→ **Instructions to follow**
Repeat each line of the material below exactly as it appears, minus any pictures.

________

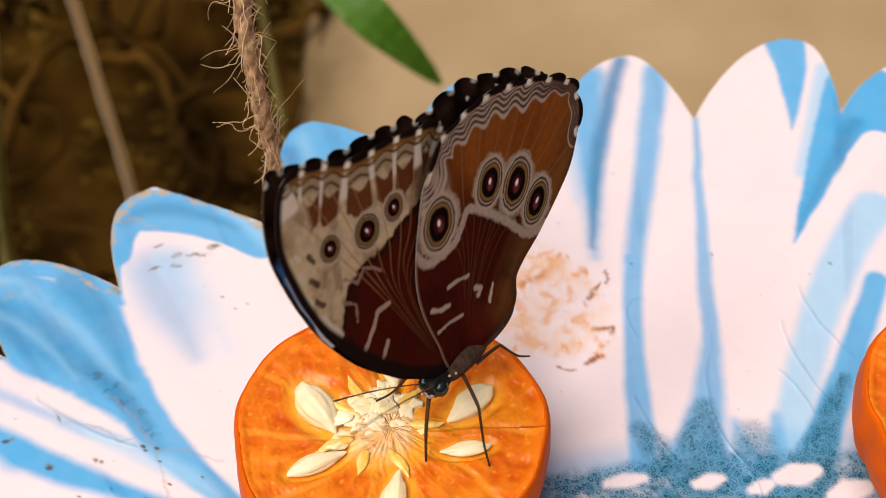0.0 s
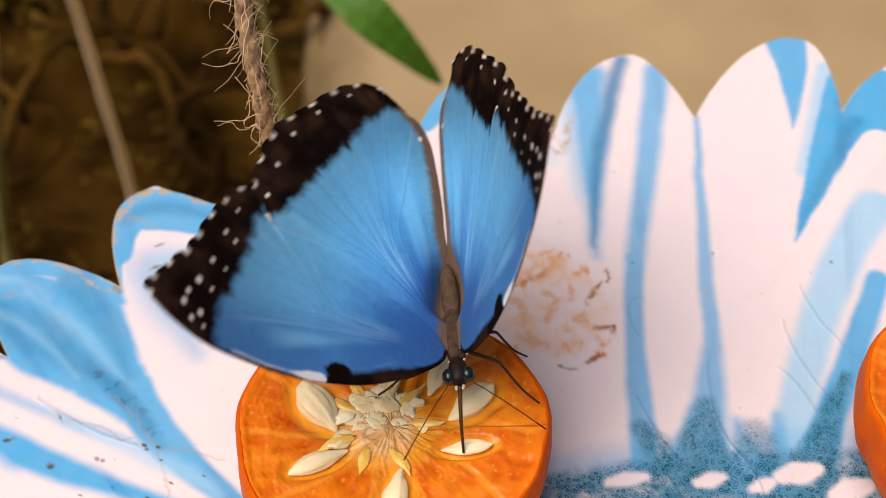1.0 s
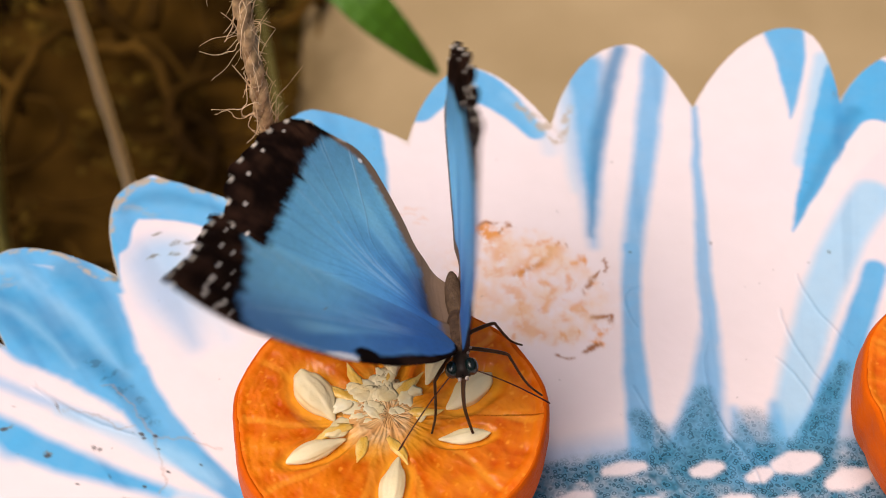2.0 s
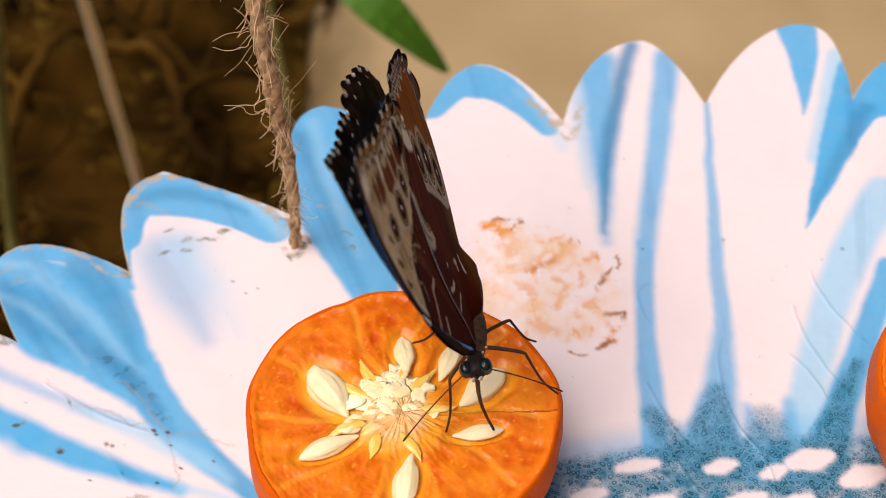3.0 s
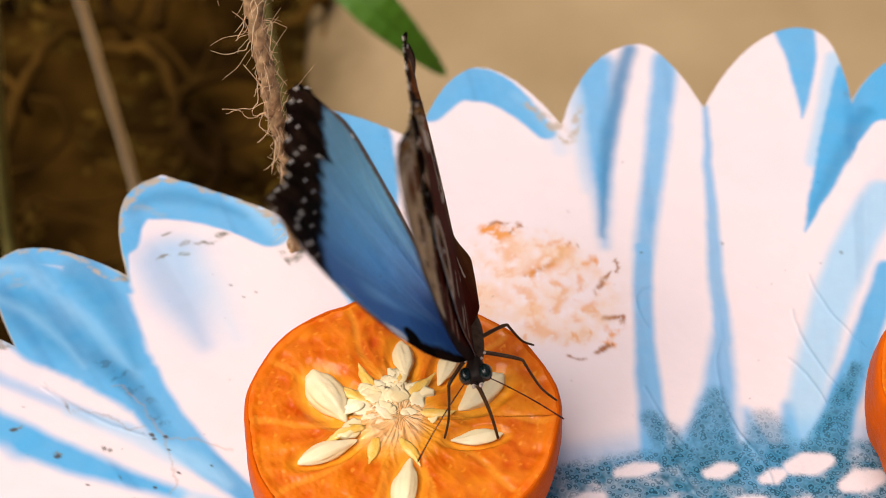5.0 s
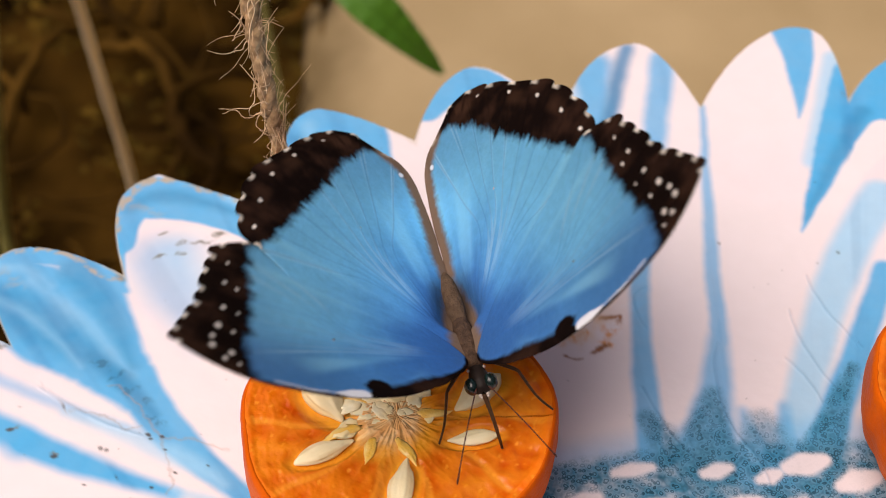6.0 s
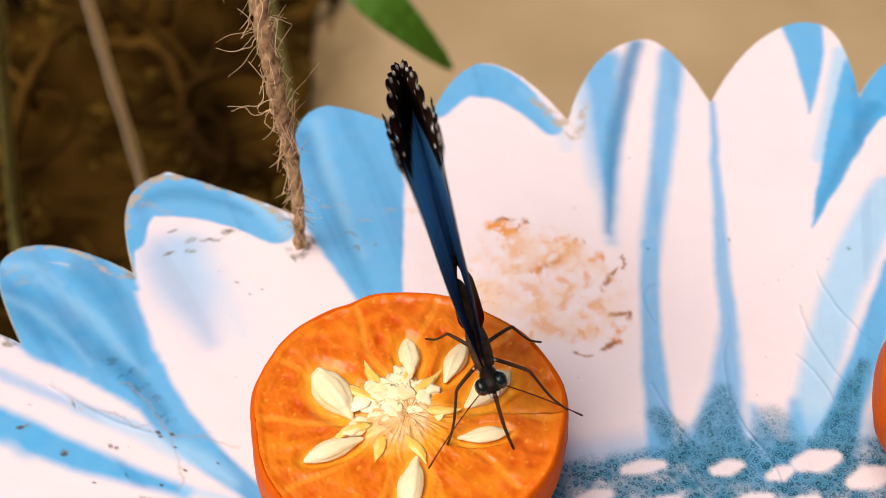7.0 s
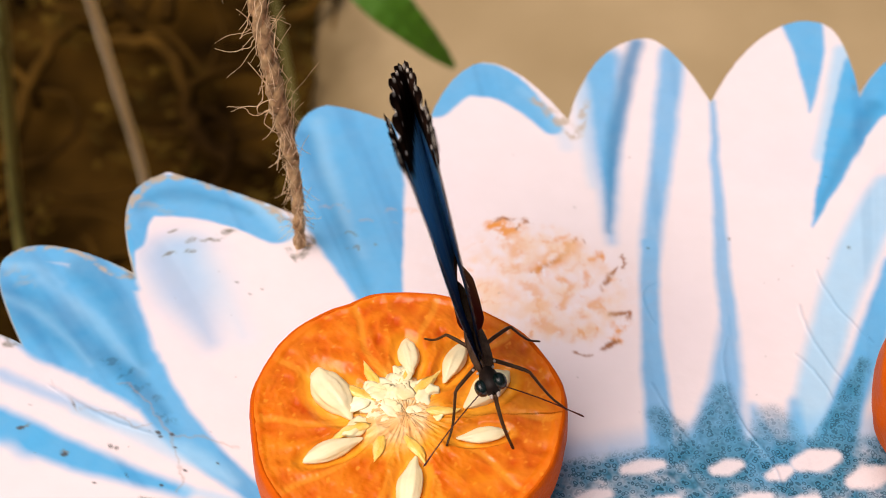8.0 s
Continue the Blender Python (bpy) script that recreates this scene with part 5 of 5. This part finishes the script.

________

→ **Result for this task**
0.0 s
1.0 s
2.0 s
3.0 s
5.0 s
6.0 s
7.0 s
8.0 s
Continue the Blender Python (bpy) script that recreates this scene with part 5 of 5. This part finishes the script.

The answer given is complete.